Below are some records. Pull every line that contains the word "part".

--- BEGIN Stored data ---

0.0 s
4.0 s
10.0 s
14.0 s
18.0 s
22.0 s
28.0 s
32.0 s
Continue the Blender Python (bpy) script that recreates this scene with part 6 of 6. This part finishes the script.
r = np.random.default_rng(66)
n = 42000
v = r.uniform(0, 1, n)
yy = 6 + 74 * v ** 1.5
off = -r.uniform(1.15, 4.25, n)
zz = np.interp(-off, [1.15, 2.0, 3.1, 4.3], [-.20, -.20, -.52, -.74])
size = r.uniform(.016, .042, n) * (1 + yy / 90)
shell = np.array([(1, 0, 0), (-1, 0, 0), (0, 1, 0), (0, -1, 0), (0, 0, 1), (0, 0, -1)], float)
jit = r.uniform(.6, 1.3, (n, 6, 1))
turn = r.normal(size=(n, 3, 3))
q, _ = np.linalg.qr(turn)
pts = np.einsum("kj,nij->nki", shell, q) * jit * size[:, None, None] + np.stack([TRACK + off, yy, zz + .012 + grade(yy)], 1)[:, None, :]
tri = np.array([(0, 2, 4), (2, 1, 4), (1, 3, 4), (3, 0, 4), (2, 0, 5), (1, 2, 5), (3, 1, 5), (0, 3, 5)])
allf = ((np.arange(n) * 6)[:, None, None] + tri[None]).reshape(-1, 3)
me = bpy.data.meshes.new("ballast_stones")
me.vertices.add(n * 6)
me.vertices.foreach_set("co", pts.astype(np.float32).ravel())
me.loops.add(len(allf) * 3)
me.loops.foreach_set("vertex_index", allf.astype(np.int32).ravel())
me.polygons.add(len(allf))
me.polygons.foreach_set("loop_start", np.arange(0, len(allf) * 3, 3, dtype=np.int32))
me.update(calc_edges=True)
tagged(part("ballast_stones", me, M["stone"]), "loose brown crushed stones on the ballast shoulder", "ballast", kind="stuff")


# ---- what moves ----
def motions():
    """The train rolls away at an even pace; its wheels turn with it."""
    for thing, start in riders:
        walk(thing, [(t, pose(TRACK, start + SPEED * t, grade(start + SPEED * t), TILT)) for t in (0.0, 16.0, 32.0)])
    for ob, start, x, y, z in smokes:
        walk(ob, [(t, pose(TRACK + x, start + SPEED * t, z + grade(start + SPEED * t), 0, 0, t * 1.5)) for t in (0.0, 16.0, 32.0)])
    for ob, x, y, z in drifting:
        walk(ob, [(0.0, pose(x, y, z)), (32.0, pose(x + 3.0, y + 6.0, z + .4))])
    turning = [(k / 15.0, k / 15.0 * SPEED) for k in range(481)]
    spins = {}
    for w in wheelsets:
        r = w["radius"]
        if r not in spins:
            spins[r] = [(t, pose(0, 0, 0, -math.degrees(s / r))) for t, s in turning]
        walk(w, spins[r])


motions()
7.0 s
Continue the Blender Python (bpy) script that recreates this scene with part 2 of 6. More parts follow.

--- END Stored data ---

Final result |
Continue the Blender Python (bpy) script that recreates this scene with part 6 of 6. This part finishes the script.
tagged(part("ballast_stones", me, M["stone"]), "loose brown crushed stones on the ballast shoulder", "ballast", kind="stuff")
Continue the Blender Python (bpy) script that recreates this scene with part 2 of 6. More parts follow.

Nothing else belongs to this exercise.